# [Aim]
Below is a block of records: output all of them exactly and leave out the pictures.

Entries from a dataset
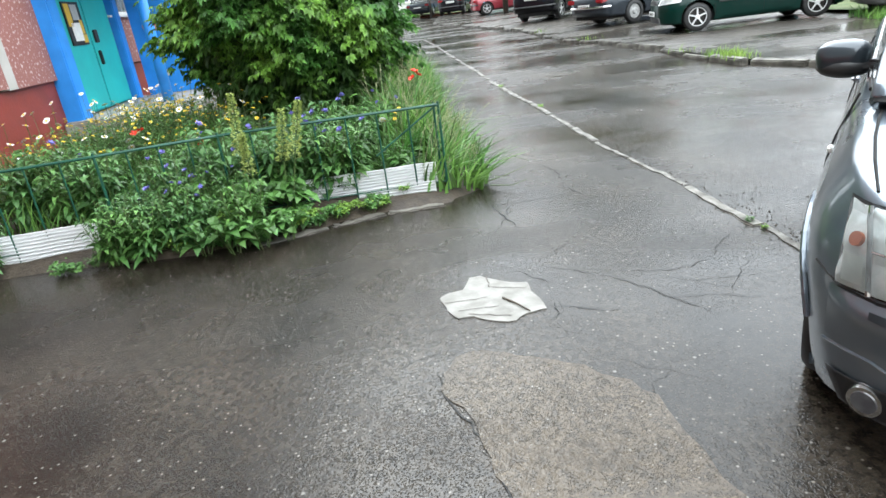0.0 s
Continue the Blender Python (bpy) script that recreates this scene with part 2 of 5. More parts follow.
M_BIRCH = leaf_mat("birch_leaf", (0.115, 0.18, 0.10), (0.17, 0.235, 0.13), 0.4)
M_DARKTREE = leaf_mat("dark_leaf", (0.10, 0.17, 0.085), (0.15, 0.22, 0.10), 0.4)
M_HERB = leaf_mat("broad_herb_leaf", (0.060, 0.150, 0.038), (0.112, 0.222, 0.048), 0.55)
M_HERB2 = leaf_mat("dark_herb_leaf", (0.058, 0.145, 0.044), (0.098, 0.205, 0.055), 0.45)
M_LIME = leaf_mat("lime_herb_leaf", (0.17, 0.31, 0.05), (0.24, 0.36, 0.07), 0.3)
M_GRASS = leaf_mat("tall_grass_blade", (0.060, 0.155, 0.032), (0.130, 0.240, 0.050), 0.65)
M_DOCK = leaf_mat("dock_seed", (0.34, 0.42, 0.12), (0.42, 0.47, 0.17), 0.4)
M_SEED = leaf_mat("grass_seed_head", (0.26, 0.28, 0.14), (0.33, 0.33, 0.19), 0.4)
M_PETALW = mat("white_petal", (0.80, 0.80, 0.76), (0.70, 0.70, 0.66), 20, 0.6)
M_PETALB = mat("violet_blue_petal", (0.22, 0.20, 0.52), (0.15, 0.14, 0.42), 30, 0.6, rnd=0.2)
M_PETALR = mat("poppy_red_petal", (0.75, 0.05, 0.02), (0.62, 0.03, 0.015), 20, 0.5)
M_PETALY = mat("yellow_petal", (0.66, 0.48, 0.03), (0.58, 0.38, 0.02), 20, 0.6)
M_RUBBER = mat("tyre_rubber", (0.018, 0.018, 0.018), (0.03, 0.03, 0.03), 20, 0.55, bump=0.2)
M_ALLOY = mat("alloy_rim", (0.80, 0.80, 0.80), (0.68, 0.68, 0.68), 9, 0.32, metal=0.35)
M_CHROME = mat("chrome", (0.78, 0.78, 0.78), (0.6, 0.6, 0.6), 30, 0.12, metal=1.0)
M_PLASTIC = mat("black_plastic", (0.022, 0.022, 0.023), (0.035, 0.035, 0.035), 12, 0.4, bump=0.1)
M_GAP = mat("panel_gap", (0.008, 0.008, 0.008), (0.012, 0.012, 0.012), 12, 0.8)
# grey base colour stands in for sky reflected in the car windows
M_CARGLASS = glass_mat("sky_paled_car_glass", (0.16, 0.18, 0.185), 0.68)
# blue-grey base paints in the sky mirrored on the windscreen
M_SCREEN = glass_mat("windscreen_glass", (0.060, 0.105, 0.15), 0.10, 0.04)
M_LENS = glass_mat("clear_lens", (0.55, 0.55, 0.55), 0.97, 0.03)
M_TAIL = mat("red_lamp", (0.30, 0.015, 0.022), (0.20, 0.012, 0.016), 20, 0.15, coat=1.0)
M_AMBER = mat("amber_bulb", (0.55, 0.16, 0.08), (0.4, 0.12, 0.06), 20, 0.3)
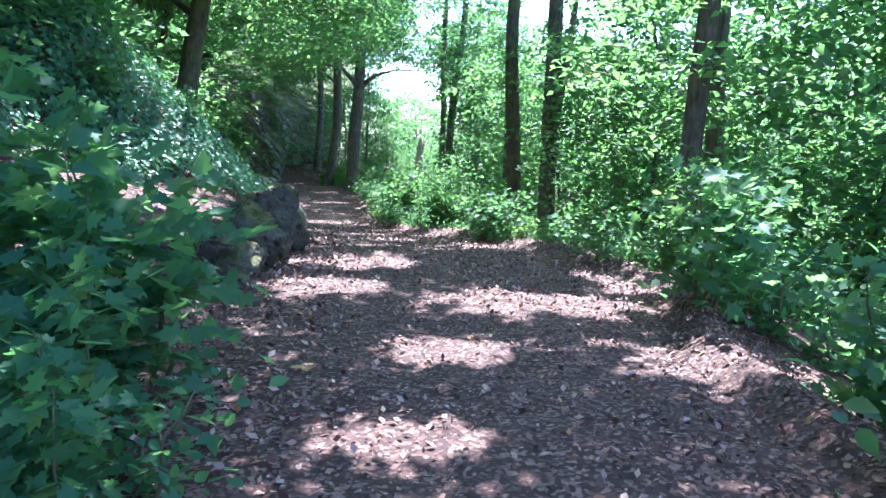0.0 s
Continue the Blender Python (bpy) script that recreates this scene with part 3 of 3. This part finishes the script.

# [Exercise result]
0.0 s
Continue the Blender Python (bpy) script that recreates this scene with part 2 of 5. More parts follow.
M_BIRCH = leaf_mat("birch_leaf", (0.115, 0.18, 0.10), (0.17, 0.235, 0.13), 0.4)
M_DARKTREE = leaf_mat("dark_leaf", (0.10, 0.17, 0.085), (0.15, 0.22, 0.10), 0.4)
M_HERB = leaf_mat("broad_herb_leaf", (0.060, 0.150, 0.038), (0.112, 0.222, 0.048), 0.55)
M_HERB2 = leaf_mat("dark_herb_leaf", (0.058, 0.145, 0.044), (0.098, 0.205, 0.055), 0.45)
M_LIME = leaf_mat("lime_herb_leaf", (0.17, 0.31, 0.05), (0.24, 0.36, 0.07), 0.3)
M_GRASS = leaf_mat("tall_grass_blade", (0.060, 0.155, 0.032), (0.130, 0.240, 0.050), 0.65)
M_DOCK = leaf_mat("dock_seed", (0.34, 0.42, 0.12), (0.42, 0.47, 0.17), 0.4)
M_SEED = leaf_mat("grass_seed_head", (0.26, 0.28, 0.14), (0.33, 0.33, 0.19), 0.4)
M_PETALW = mat("white_petal", (0.80, 0.80, 0.76), (0.70, 0.70, 0.66), 20, 0.6)
M_PETALB = mat("violet_blue_petal", (0.22, 0.20, 0.52), (0.15, 0.14, 0.42), 30, 0.6, rnd=0.2)
M_PETALR = mat("poppy_red_petal", (0.75, 0.05, 0.02), (0.62, 0.03, 0.015), 20, 0.5)
M_PETALY = mat("yellow_petal", (0.66, 0.48, 0.03), (0.58, 0.38, 0.02), 20, 0.6)
M_RUBBER = mat("tyre_rubber", (0.018, 0.018, 0.018), (0.03, 0.03, 0.03), 20, 0.55, bump=0.2)
M_ALLOY = mat("alloy_rim", (0.80, 0.80, 0.80), (0.68, 0.68, 0.68), 9, 0.32, metal=0.35)
M_CHROME = mat("chrome", (0.78, 0.78, 0.78), (0.6, 0.6, 0.6), 30, 0.12, metal=1.0)
M_PLASTIC = mat("black_plastic", (0.022, 0.022, 0.023), (0.035, 0.035, 0.035), 12, 0.4, bump=0.1)
M_GAP = mat("panel_gap", (0.008, 0.008, 0.008), (0.012, 0.012, 0.012), 12, 0.8)
# grey base colour stands in for sky reflected in the car windows
M_CARGLASS = glass_mat("sky_paled_car_glass", (0.16, 0.18, 0.185), 0.68)
# blue-grey base paints in the sky mirrored on the windscreen
M_SCREEN = glass_mat("windscreen_glass", (0.060, 0.105, 0.15), 0.10, 0.04)
M_LENS = glass_mat("clear_lens", (0.55, 0.55, 0.55), 0.97, 0.03)
M_TAIL = mat("red_lamp", (0.30, 0.015, 0.022), (0.20, 0.012, 0.016), 20, 0.15, coat=1.0)
M_AMBER = mat("amber_bulb", (0.55, 0.16, 0.08), (0.4, 0.12, 0.06), 20, 0.3)
0.0 s
Continue the Blender Python (bpy) script that recreates this scene with part 3 of 3. This part finishes the script.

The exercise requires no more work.